Features of Bill Discounting

  • Short-Term Financing: Provides immediate cash flow against outstanding invoices.
  • Discount: The financial institution charges a discount, which represents the interest and fees for the service.
  • Recourse: In most cases, the business remains liable if the customer fails to pay the invoice (recourse factoring).
  • Working Capital Improvement: Helps businesses improve their working capital cycle by converting receivables into cash.
  • Credit Risk Transfer: In some cases, the financial institution assumes the credit risk of the customer (non-recourse factoring).

Advantages of Bill Discounting

  • Fast Access to Cash: Provides quick access to funds tied up in receivables.
  • Improved Cash Flow: Enhances liquidity and working capital management.
  • Focus on Core Business: Allows businesses to focus on their core operations instead of chasing payments.
  • Reduced Credit Risk: In non-recourse factoring, the business transfers the credit risk to the financial institution.

Disadvantages of Bill Discounting

  • Cost: The discount charged by the financial institution can be a significant expense.
  • Recourse: In recourse factoring, the business remains liable if the customer defaults.
  • Eligibility: Not all businesses or invoices may be eligible for bill discounting.
  • Customer Relationship: Involving a third party in the collection process may affect customer relationships.

Applications of Bill Discounting

  • Manufacturing: Manufacturers often use bill discounting to finance their production cycle.
  • Wholesale Trade: Wholesalers use it to manage cash flow when selling goods on credit.
  • Service Industries: Service providers can use bill discounting to receive payment for services rendered.
  • Small and Medium Enterprises (SMEs): SMEs often rely on bill discounting for working capital needs.

Key Considerations

  • Discount Rate: The percentage deducted from the invoice amount as a fee.
  • Creditworthiness of Customer: The financial institution assesses the customer's ability to pay.
  • Invoice Terms: The payment terms of the invoice, including the due date.
  • Recourse vs.
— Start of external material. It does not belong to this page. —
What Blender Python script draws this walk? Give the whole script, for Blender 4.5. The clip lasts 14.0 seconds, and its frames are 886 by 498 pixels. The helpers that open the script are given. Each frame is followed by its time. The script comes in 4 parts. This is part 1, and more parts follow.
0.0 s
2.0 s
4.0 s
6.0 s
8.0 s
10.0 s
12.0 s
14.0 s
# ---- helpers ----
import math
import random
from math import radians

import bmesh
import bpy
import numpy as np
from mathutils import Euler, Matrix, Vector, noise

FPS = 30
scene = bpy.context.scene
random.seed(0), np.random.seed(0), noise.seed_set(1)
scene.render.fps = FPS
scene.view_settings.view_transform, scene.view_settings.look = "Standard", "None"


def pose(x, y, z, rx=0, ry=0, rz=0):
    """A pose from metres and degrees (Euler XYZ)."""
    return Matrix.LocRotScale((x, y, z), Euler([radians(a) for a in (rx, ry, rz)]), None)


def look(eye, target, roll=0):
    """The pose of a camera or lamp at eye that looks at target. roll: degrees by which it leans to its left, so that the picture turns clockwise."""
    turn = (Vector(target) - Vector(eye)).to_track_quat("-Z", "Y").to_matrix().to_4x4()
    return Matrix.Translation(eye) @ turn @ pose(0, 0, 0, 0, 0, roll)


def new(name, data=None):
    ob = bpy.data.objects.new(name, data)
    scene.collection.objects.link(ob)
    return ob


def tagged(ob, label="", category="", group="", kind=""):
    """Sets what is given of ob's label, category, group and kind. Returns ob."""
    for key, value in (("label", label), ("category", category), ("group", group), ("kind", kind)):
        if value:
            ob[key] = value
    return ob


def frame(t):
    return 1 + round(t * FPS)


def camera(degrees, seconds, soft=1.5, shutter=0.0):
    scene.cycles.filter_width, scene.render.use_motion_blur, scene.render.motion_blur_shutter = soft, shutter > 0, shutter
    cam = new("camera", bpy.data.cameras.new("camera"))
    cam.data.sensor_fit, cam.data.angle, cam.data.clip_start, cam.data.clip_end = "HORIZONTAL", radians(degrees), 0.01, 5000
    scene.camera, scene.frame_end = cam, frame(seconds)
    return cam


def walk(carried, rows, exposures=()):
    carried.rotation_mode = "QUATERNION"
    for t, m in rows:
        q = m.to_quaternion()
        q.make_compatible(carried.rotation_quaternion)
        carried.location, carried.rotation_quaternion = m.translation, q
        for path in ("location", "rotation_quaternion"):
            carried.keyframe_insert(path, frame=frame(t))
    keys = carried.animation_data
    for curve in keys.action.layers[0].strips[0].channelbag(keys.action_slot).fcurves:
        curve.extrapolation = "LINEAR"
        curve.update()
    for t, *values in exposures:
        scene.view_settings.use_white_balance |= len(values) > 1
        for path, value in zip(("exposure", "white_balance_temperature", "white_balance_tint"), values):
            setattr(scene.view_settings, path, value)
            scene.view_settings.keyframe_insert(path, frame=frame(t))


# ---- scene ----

Non-Recourse: Whether the business remains liable for customer default.
  • Service Fees: Additional fees charged by the financial institution.

Conclusion

Bill discounting is a valuable financing tool for businesses to improve their cash flow and working capital management. Understanding the process, advantages, disadvantages, and key considerations is essential for making informed decisions about using bill discounting as a funding source.